To cut through the clutter and the competitiveness of the Chinese ecosystem, agencies have to adapt, reskill and offer more value-added services, tailored solutions, and collaborations to help marketers navigate and stand out with their campaigns. Simply relying on traditional metrics or a good track record is no longer sufficient.

Creatives: more detractors than promoters

This is a concerning trend for creative agencies. In China, NPS, or the net promoter score for creative agencies, has dropped from -3.8% in 2022 to -9.8% in 2024. Simply put, it means the number of detractors exceeds the number of promoters, reflecting a decline in client satisfaction rates.

One underlying reason is the rapidly changing marketing landscape and the failure of many creative agencies to keep pace with evolving demands. Once again, adapting more quickly and innovating is imperative to win and retain clients.

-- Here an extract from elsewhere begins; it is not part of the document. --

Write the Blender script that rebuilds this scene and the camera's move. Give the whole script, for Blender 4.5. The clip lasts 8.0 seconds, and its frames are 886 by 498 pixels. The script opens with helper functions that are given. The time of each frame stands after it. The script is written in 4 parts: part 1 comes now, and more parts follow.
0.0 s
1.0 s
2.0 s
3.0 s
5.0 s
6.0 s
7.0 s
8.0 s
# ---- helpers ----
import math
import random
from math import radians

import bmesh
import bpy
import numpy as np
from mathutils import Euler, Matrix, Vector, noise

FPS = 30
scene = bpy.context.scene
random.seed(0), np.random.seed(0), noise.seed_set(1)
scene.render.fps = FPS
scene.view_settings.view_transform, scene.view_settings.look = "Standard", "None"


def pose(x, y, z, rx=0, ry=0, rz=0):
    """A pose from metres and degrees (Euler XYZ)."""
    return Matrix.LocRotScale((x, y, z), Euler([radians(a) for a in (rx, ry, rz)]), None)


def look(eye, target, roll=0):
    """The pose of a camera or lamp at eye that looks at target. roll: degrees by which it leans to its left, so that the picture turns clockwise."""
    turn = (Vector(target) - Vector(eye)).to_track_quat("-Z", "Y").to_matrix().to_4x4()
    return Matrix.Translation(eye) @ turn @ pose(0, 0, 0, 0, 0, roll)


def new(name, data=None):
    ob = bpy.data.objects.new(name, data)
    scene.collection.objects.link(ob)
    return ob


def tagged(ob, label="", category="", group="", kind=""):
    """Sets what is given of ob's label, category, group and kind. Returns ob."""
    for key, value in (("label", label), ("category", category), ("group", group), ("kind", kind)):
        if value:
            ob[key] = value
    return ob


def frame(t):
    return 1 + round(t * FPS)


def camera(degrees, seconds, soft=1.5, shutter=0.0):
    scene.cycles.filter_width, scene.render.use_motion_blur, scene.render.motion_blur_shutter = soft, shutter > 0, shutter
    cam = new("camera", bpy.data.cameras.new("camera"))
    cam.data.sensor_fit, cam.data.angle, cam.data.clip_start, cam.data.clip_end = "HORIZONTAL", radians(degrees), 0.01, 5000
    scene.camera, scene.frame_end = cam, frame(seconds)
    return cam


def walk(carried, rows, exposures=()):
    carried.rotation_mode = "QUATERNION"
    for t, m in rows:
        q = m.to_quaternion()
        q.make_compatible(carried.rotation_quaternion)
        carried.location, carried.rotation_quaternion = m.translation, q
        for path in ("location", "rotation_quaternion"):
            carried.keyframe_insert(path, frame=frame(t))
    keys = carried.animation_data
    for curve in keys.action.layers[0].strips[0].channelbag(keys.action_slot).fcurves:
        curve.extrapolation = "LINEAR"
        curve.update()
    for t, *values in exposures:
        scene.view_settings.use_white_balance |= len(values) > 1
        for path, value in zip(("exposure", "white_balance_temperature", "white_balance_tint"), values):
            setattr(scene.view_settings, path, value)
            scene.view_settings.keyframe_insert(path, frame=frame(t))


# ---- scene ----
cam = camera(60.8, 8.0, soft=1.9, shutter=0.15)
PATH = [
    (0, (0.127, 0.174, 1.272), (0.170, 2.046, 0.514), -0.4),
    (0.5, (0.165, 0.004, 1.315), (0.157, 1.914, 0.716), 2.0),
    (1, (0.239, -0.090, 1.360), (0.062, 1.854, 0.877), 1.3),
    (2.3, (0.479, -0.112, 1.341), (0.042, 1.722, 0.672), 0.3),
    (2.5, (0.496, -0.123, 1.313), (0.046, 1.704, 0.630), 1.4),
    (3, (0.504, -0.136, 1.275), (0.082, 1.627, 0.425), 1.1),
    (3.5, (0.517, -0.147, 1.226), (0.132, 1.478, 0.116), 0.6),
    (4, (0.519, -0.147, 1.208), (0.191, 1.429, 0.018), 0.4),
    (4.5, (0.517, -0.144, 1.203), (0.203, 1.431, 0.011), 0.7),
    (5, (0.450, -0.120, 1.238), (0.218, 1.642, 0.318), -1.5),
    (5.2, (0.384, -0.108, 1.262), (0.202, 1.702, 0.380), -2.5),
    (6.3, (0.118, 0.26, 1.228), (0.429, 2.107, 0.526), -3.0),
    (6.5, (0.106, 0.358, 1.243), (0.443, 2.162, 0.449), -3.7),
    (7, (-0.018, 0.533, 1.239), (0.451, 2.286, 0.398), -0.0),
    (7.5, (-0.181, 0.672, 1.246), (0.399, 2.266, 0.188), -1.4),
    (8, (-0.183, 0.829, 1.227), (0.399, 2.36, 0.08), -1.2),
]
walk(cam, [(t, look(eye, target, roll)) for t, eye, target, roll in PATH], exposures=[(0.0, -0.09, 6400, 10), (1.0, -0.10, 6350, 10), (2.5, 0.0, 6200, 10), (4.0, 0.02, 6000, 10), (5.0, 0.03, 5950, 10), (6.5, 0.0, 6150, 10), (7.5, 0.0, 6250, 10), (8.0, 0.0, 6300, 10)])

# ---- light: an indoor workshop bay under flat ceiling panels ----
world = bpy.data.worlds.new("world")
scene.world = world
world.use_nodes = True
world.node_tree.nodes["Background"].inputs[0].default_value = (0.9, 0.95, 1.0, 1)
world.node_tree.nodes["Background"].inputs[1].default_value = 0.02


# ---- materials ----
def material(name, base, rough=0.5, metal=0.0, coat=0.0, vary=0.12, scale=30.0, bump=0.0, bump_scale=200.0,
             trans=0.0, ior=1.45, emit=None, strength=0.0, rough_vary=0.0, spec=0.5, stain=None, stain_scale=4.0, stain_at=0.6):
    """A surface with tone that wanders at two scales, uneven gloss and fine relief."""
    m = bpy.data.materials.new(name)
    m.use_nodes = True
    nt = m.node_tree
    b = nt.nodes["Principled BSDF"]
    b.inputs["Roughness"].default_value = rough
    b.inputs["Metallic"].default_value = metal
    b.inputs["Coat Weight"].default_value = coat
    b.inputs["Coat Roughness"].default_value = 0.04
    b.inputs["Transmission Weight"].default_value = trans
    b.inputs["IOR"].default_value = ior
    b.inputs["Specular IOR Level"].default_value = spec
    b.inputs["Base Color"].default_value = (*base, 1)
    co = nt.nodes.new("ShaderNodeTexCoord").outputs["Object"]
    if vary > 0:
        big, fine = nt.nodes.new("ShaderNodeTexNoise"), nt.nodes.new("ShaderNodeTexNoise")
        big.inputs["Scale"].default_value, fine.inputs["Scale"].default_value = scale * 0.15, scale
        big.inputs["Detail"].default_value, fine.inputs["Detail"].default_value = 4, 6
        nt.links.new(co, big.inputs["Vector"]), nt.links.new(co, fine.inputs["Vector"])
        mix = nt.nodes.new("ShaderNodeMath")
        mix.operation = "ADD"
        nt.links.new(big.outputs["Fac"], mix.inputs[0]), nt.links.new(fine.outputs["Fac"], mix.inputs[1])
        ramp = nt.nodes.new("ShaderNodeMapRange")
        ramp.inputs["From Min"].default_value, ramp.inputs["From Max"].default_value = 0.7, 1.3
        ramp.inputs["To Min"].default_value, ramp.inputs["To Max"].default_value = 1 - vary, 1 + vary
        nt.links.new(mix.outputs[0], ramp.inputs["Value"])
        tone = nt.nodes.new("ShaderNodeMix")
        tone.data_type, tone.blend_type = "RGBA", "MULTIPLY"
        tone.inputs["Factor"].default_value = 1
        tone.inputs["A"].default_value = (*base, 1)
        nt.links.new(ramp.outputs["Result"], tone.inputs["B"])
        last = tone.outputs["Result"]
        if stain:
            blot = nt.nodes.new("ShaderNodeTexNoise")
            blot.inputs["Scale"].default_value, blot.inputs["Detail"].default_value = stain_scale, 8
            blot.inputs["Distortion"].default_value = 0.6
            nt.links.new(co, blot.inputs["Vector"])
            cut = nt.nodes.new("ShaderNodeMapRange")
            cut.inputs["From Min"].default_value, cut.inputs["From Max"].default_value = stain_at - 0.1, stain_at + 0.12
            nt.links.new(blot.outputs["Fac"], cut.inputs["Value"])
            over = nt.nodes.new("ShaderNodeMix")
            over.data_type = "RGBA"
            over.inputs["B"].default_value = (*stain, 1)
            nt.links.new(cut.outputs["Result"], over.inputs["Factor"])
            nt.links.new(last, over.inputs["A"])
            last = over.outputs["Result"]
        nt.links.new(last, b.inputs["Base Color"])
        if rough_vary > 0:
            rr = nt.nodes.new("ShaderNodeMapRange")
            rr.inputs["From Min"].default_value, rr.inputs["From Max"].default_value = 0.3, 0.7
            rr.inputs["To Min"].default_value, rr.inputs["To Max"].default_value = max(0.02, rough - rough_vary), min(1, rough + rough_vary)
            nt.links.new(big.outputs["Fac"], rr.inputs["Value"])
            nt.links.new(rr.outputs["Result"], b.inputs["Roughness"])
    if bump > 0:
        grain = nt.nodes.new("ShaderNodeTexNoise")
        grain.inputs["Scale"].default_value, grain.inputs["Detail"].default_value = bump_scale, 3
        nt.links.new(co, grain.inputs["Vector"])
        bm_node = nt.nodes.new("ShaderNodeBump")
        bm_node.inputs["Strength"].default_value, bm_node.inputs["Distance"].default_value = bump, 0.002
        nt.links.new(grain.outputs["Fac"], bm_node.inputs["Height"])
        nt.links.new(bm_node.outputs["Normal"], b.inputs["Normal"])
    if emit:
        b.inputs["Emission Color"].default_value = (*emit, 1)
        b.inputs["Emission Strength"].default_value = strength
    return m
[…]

The predisposition to switch integrated media agency partners is witnessing a spike. In 2024, nearly 16% of Chinese marketers are considering changing their IMC agencies, up from nearly 12% in 2022. Only 60% of respondents showed no intention of changing their IMC agencies, a decline from over 72% in 2022.

Media agencies face stagnant recommendations

It’s not a rosy scene for media agencies either. While the NPS has remained relatively stable (-14.5% in 2022 versus -14.4% in 2024), the overall satisfaction with media agency services has dipped, dropping from 62.9% in 2022 to 56.8% in 2024. This decline in satisfaction could be attributed to the inability of some media agencies to deliver on ROI and efficiency promises, which are paramount for clients.

However, there is a silver lining: the percentage of marketers considering switching media agencies has decreased from 12.7% in 2022 to 8.5% in 2024, indicating a slight improvement in agency-client relationships, possibly due to better planning and negotiation capabilities.
 

The proof is in the pudding

Luckin Coffee, Manner Coffee, and BMW are the three brands mentioned the most for their campaigns in the last two years.


Marketers in China are grappling with challenges such as brand positioning, proving ROI and shrinking budgets. Every dollar counts, and agencies that can effectively address these pain points by providing concrete metrics, audience engagement and demonstrable results will stand out in a saturated market. Retaining and winning accounts requires a nuanced understanding of the local market and the ability to deliver tailored, engaging solutions.

This is why digital platforms like Douyin (TikTok) are gaining ground and are seen as key partners in China. However, gaining relevance does not imply they can replace agencies in addressing strategic and creative challenges. The report underlines that agencies are crucial for providing strategic and creative consultancy, often working directly with marketers who engage digital platforms.